As we finish commemorating Europe’s first suicide attempt during the modern era (there were others before, from the Hundred Years War to the Napoleonic wars, to the Thirty Years War), it is time to remember that this first World War could and should have been avoided; that it had been handled in a crazy and stupid way by military and political leaders imbued with power and insensitive to the misfortunes of their people. Moreover, it can be characterized as a gigantic suicide attempt by European civilization, in which millions of men, women, children, full of talent and genius qualities, villages, towns, cities, artworks were lost. And Europe survived this suicidal madness only to subsequently prepare, through the greatest stupidity, the conditions for a second suicide attempt that was even more appalling, in the number of victims, as it was in moral damage.
How then can we celebrate leaders who were so bad in managing the pre-war period, the war and the post-war period? In fact, this commemoration should have been the occasion for an important self-reflection on human nature, its suicidal capacity, and in particular that of European people.
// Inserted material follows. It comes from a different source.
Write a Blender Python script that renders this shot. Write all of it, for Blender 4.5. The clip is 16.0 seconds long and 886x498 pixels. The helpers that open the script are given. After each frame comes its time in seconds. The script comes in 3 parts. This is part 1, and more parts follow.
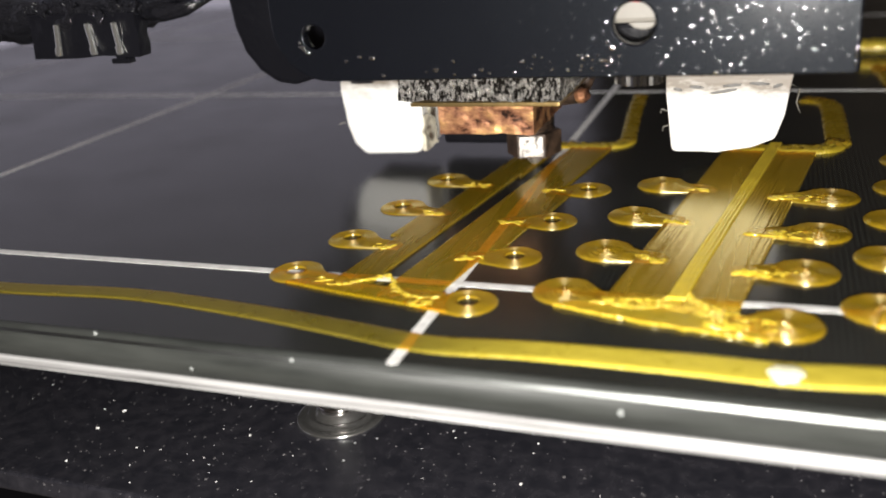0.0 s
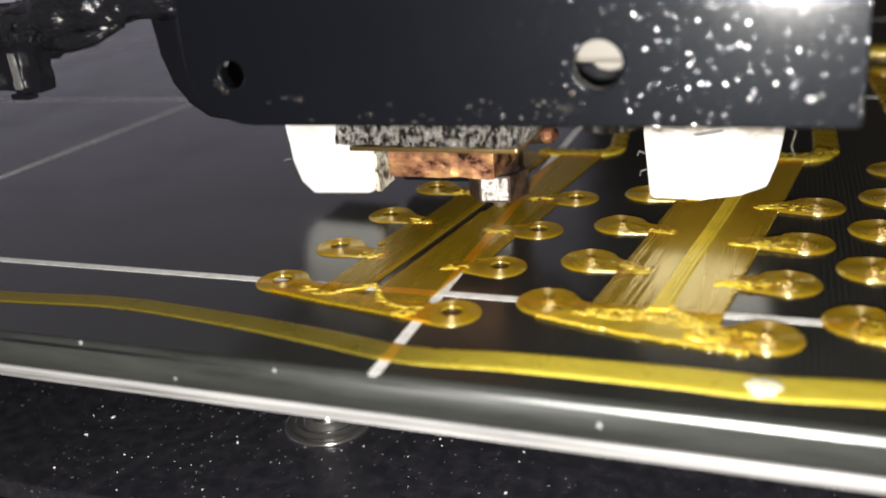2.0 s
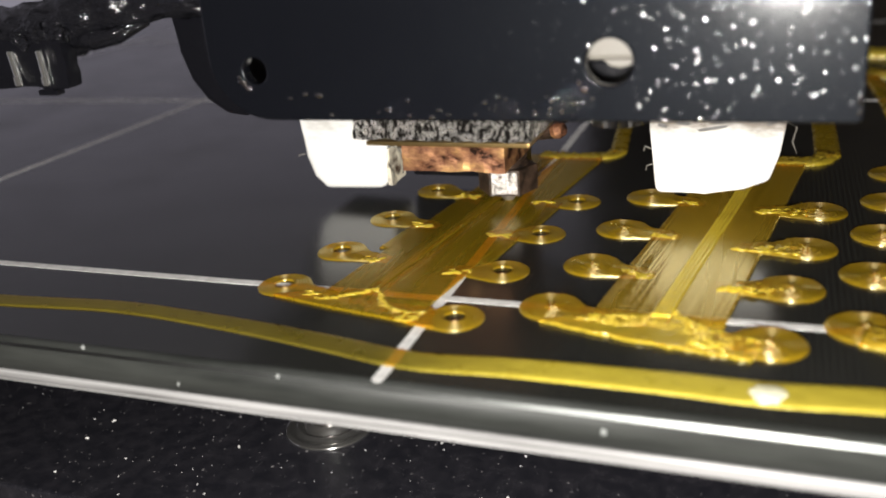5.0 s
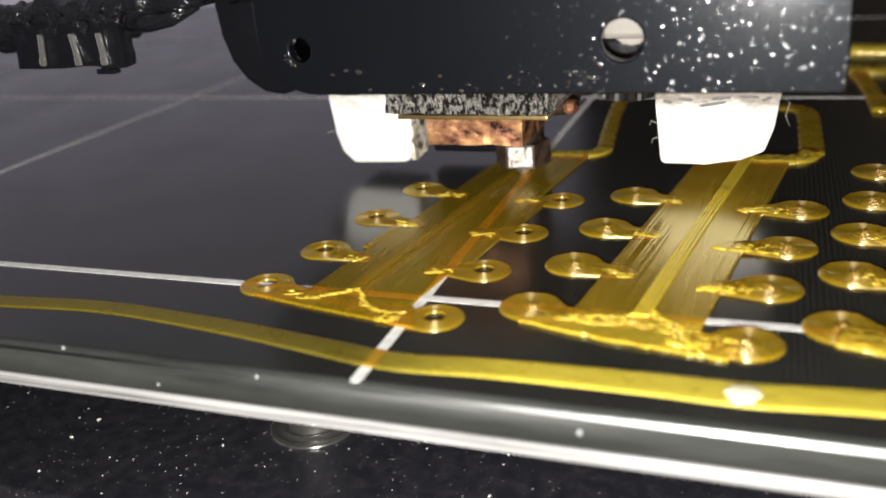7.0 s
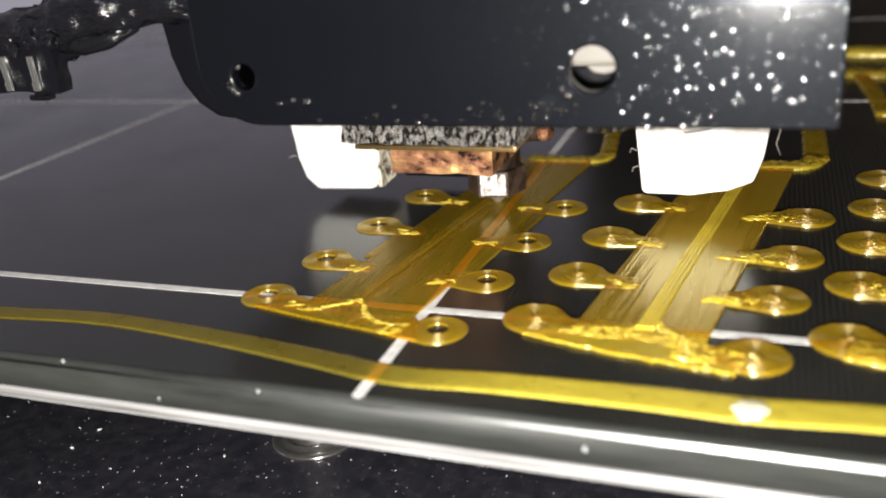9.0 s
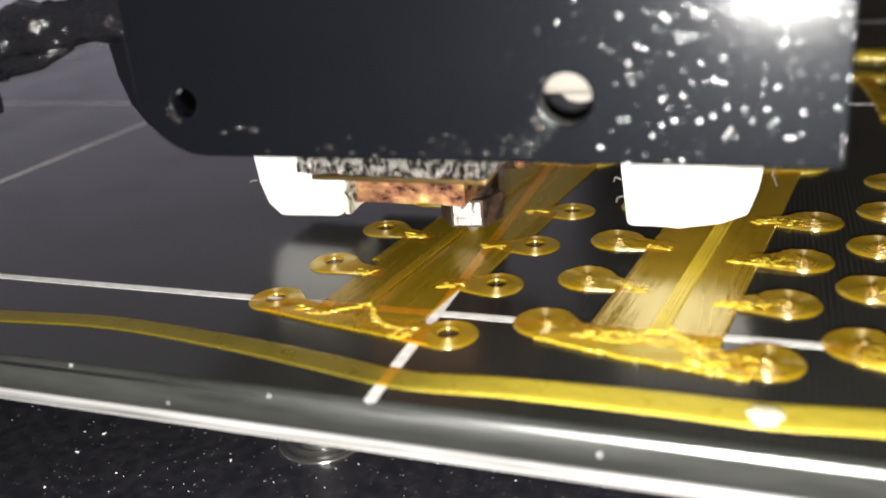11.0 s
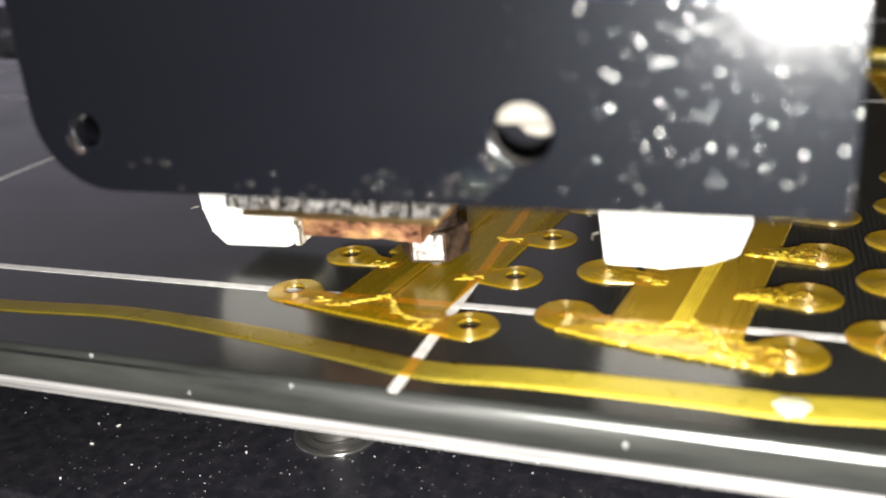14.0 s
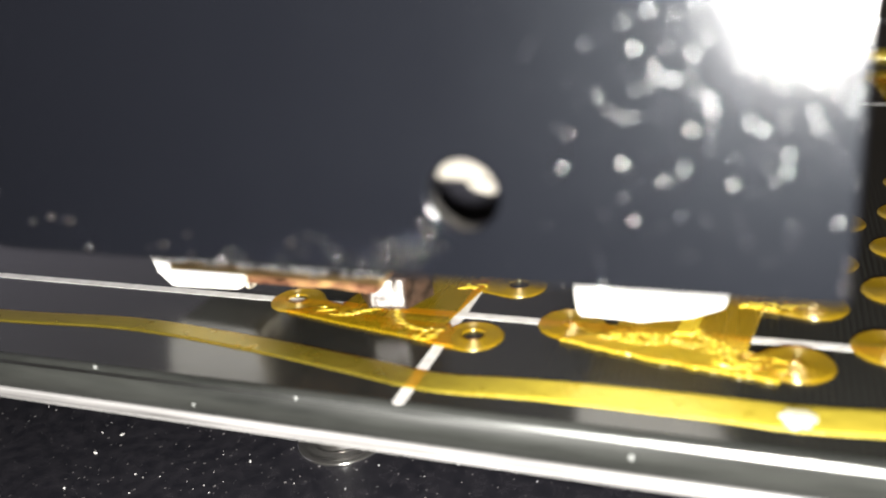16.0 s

In 1910, Europeans had everything to make the Europe of the 20th century be the happiest, most peaceful, most powerful, and the most creative of all the centuries. But we ruined it by surrendering to the deadly cycle of protectionism, nationalism, populism, militarism and imperialism.
Having not learned the lesson of this first suicide attempt, from which he came out reeling, Europeans restarted again 20 years later, again leading its colonies, and the rest of the world, into hell. And the rest of the world had to save Europeans once again: without the strength of the allies, Western Europe could have still been under totalitarian rule today.
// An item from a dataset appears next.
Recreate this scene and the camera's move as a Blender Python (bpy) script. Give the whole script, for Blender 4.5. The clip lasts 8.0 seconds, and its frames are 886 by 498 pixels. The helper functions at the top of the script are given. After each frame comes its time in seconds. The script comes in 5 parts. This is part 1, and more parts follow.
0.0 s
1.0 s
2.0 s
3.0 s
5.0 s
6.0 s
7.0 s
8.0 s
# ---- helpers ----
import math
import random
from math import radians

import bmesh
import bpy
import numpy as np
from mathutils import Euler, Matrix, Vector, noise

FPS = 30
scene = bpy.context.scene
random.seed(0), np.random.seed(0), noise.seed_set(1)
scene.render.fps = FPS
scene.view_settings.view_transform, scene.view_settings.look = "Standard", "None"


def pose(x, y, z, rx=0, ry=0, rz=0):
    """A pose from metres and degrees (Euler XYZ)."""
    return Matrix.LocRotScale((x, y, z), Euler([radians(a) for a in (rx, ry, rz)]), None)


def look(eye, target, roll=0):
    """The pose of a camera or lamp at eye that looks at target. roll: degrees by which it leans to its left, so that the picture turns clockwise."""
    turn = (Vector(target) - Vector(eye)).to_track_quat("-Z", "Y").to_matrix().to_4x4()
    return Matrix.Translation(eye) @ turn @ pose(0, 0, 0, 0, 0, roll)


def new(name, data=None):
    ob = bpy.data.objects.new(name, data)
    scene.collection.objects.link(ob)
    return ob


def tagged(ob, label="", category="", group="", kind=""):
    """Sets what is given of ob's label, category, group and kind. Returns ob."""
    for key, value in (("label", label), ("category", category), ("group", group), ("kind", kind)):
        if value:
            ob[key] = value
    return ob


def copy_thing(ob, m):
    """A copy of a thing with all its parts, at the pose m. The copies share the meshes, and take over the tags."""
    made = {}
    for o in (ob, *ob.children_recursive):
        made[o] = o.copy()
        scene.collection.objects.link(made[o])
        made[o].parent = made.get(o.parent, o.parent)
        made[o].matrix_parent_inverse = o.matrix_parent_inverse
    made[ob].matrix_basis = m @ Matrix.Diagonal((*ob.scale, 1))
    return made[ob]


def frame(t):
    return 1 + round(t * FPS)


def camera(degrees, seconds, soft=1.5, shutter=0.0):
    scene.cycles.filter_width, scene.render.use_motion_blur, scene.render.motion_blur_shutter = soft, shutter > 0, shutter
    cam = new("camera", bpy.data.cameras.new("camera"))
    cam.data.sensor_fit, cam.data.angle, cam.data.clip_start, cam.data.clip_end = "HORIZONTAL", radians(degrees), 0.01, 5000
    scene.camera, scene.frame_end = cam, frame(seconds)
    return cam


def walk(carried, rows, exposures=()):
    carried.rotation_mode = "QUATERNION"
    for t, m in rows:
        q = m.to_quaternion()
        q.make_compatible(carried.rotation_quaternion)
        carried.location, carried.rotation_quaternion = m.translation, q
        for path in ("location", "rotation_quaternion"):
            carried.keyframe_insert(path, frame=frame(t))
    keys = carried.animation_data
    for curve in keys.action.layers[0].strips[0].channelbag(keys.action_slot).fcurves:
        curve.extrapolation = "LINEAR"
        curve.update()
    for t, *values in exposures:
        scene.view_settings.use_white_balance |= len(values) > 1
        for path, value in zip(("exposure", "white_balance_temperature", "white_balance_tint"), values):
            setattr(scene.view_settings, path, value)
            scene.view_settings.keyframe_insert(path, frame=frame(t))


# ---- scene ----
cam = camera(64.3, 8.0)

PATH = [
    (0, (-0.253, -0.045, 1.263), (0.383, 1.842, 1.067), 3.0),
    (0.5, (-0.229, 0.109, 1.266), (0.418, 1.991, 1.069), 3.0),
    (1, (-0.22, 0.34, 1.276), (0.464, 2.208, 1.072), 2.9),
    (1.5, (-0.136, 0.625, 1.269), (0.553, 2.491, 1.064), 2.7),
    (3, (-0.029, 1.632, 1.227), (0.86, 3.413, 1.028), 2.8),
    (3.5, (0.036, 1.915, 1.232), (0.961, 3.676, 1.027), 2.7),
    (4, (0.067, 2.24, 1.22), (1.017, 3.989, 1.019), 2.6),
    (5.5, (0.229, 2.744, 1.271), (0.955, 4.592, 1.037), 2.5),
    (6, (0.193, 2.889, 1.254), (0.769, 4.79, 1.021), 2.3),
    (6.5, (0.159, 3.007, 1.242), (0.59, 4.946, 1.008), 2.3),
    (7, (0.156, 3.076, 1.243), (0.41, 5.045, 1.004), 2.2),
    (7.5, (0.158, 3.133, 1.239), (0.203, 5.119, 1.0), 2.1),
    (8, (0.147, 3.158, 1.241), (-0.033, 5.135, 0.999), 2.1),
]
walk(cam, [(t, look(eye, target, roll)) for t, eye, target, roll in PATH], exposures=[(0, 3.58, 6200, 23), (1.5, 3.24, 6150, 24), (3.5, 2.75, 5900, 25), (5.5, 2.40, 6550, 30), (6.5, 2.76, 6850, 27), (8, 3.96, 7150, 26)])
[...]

And today? can we not see that everything is getting ready to start again? that we are, on a global scale, in the same suicidal madness?
Of course, we Europeans believe that we are safe from this madness. It does not seem like we are ready to kill each other anymore. Our generals are no longer in a position to send, without blinking an eye, six thousand men to die every day on a stagnant battlefront. Our policies are no longer driven by military impulses.
However, judging by the few lessons that we seem to have learned from this barbaric century and our indifference toward billions of people who suffer and die of hunger, and those who try to leave their hell. We believe, albeit naively, that we are capable of isolating ourselves from the rest of the world. Furthermore, seeing our selfishness, to see how we Europeans begin to divide, to fall back on ourselves, we will only succeed in becoming the prey to all the desires from those to whom we have not reached out. Of those to whom we have not been able to demonstrate that we have understood that we Europeans, more than all of us still, we have an interest in being altruistic.
We will survive only if we develop, each of us, beginning with those who are entrusted with the task of leading us, an ethical vision of the world. That is, if we are capable of contemplating our actions and their consequences within a moral framework, distinguishing good from evil, while prioritizing the dignity of every man, woman and child. In a very real sense, the same context and principles for which many millions of people have come to die in Europe for a century.